◆ Dataset excerpt

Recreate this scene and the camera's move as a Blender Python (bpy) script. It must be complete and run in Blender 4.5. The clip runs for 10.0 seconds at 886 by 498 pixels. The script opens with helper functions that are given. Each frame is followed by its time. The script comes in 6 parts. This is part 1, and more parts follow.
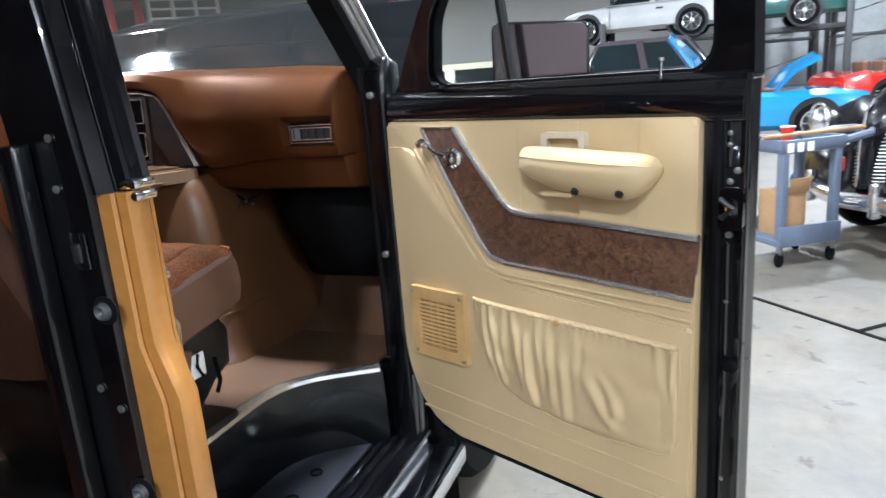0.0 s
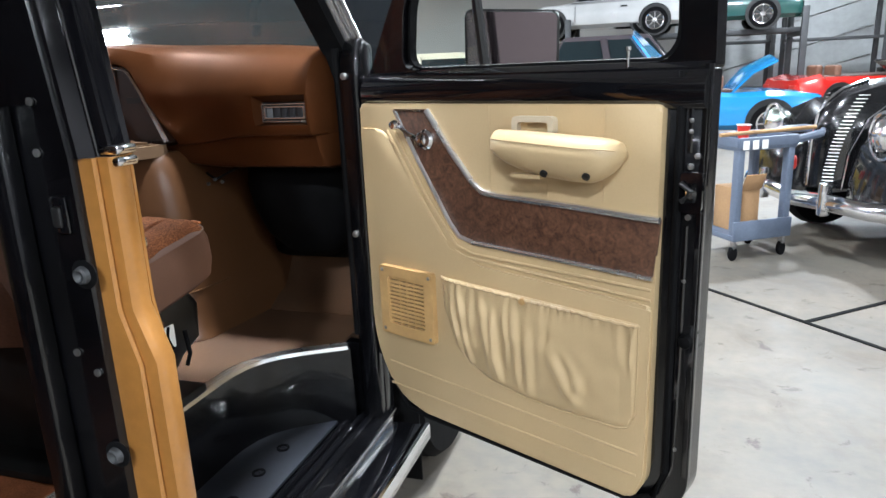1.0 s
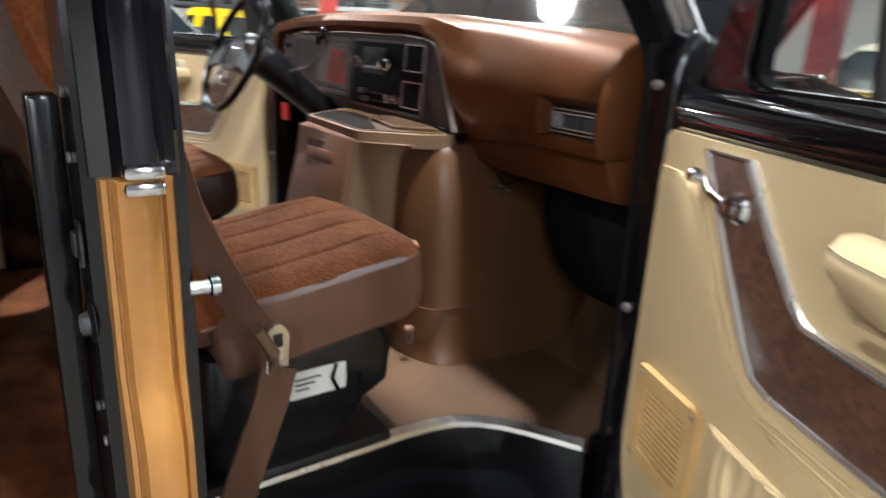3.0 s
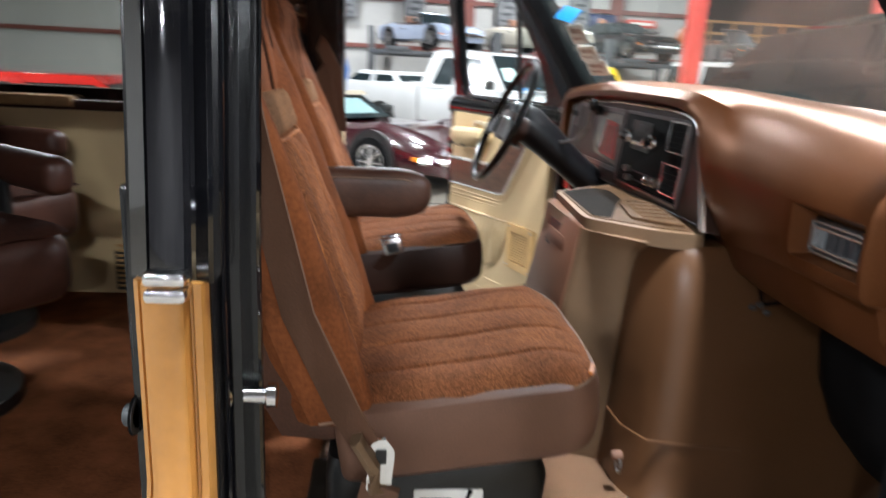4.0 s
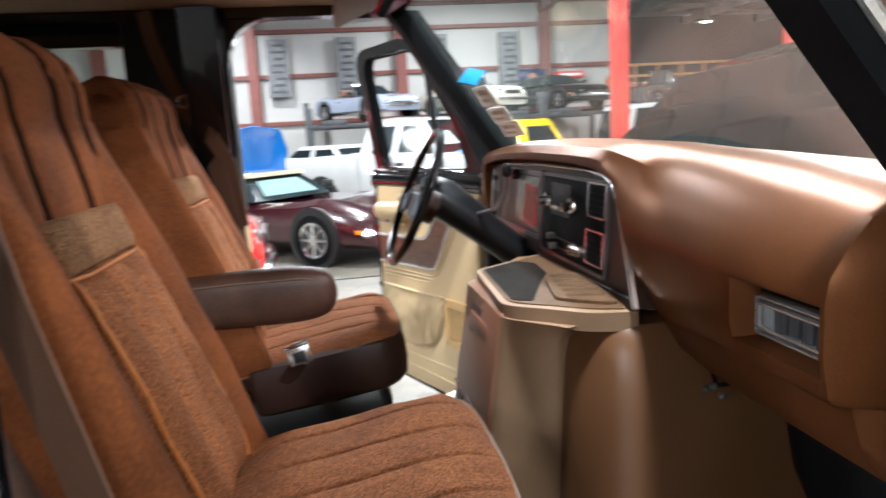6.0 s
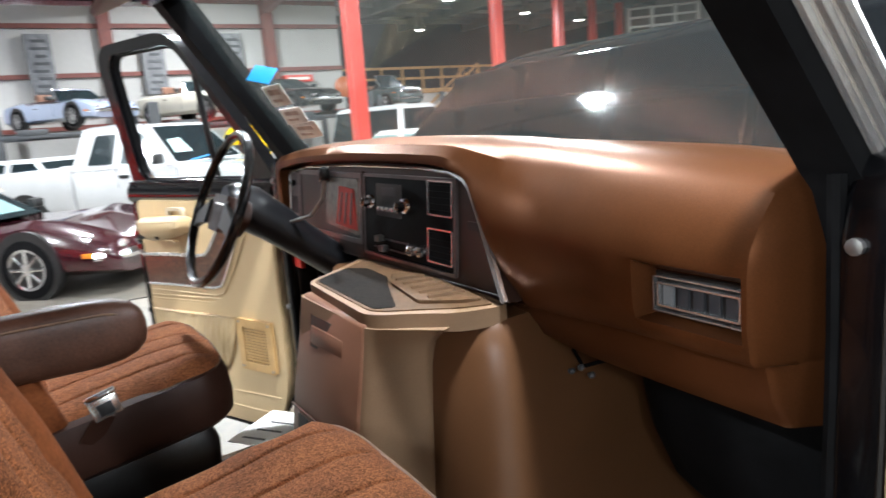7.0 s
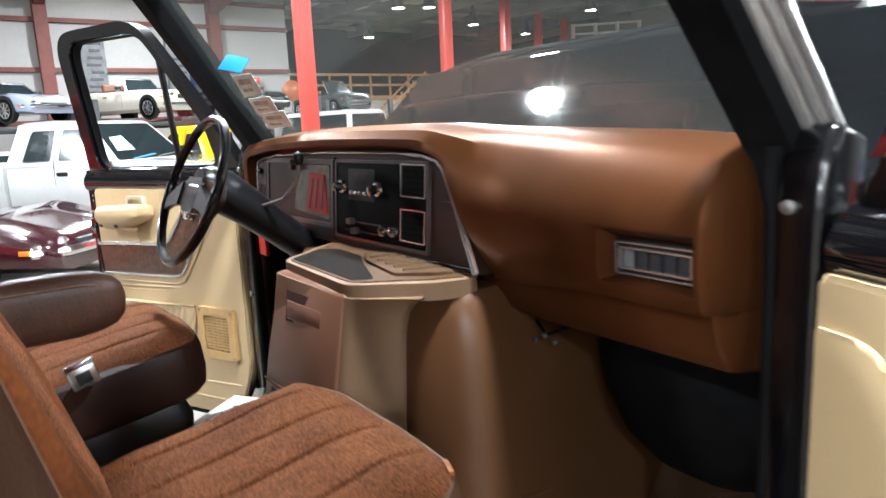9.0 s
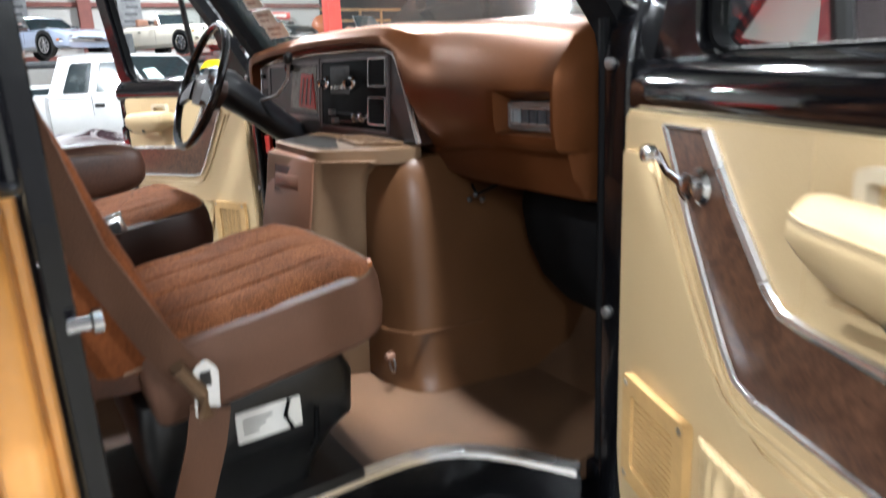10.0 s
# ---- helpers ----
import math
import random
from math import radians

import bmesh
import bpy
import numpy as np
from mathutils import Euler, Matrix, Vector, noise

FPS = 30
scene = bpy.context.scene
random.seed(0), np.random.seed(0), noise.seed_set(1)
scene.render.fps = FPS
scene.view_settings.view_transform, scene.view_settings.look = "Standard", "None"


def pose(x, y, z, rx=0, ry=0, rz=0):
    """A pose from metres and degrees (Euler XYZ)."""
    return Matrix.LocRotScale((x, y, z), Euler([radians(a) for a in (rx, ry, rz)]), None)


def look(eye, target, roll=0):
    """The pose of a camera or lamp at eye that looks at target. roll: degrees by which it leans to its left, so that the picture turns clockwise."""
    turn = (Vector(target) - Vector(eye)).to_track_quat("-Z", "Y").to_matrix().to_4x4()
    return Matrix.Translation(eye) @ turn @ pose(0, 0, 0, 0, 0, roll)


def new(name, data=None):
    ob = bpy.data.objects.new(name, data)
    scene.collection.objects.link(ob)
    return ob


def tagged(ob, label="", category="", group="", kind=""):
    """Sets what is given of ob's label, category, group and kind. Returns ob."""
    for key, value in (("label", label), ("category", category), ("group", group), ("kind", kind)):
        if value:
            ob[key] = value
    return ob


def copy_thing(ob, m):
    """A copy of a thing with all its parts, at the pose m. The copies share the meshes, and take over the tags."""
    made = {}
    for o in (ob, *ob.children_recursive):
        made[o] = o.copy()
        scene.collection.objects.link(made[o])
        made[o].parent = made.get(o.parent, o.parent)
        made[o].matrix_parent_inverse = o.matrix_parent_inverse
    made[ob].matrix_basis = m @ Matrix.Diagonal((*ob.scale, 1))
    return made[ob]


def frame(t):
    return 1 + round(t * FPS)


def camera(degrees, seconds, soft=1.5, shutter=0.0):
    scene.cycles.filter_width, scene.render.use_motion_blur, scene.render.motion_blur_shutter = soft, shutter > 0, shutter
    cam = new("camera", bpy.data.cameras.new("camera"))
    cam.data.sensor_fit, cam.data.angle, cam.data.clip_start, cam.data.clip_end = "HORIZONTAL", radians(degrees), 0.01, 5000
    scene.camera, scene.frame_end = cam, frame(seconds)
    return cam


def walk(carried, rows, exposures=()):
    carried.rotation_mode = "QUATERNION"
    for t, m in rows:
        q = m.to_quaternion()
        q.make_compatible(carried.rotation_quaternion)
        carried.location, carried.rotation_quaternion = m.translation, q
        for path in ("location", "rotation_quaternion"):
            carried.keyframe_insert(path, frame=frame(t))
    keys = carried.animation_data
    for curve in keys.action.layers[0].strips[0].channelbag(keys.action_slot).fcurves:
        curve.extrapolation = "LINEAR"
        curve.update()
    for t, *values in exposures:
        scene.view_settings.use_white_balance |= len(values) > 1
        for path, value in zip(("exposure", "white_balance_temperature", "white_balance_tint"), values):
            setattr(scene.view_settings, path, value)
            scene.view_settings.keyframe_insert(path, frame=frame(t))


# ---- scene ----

◆ What you are asked to do
Write out, word for word, the lines from the start of the data through the one holding "of a camera". Omit pictures.

◆ Result of this task
Recreate this scene and the camera's move as a Blender Python (bpy) script. It must be complete and run in Blender 4.5. The clip runs for 10.0 seconds at 886 by 498 pixels. The script opens with helper functions that are given. Each frame is followed by its time. The script comes in 6 parts. This is part 1, and more parts follow.
0.0 s
1.0 s
3.0 s
4.0 s
6.0 s
7.0 s
9.0 s
10.0 s
# ---- helpers ----
import math
import random
from math import radians

import bmesh
import bpy
import numpy as np
from mathutils import Euler, Matrix, Vector, noise

FPS = 30
scene = bpy.context.scene
random.seed(0), np.random.seed(0), noise.seed_set(1)
scene.render.fps = FPS
scene.view_settings.view_transform, scene.view_settings.look = "Standard", "None"


def pose(x, y, z, rx=0, ry=0, rz=0):
    """A pose from metres and degrees (Euler XYZ)."""
    return Matrix.LocRotScale((x, y, z), Euler([radians(a) for a in (rx, ry, rz)]), None)


def look(eye, target, roll=0):
    """The pose of a camera or lamp at eye that looks at target. roll: degrees by which it leans to its left, so that the picture turns clockwise."""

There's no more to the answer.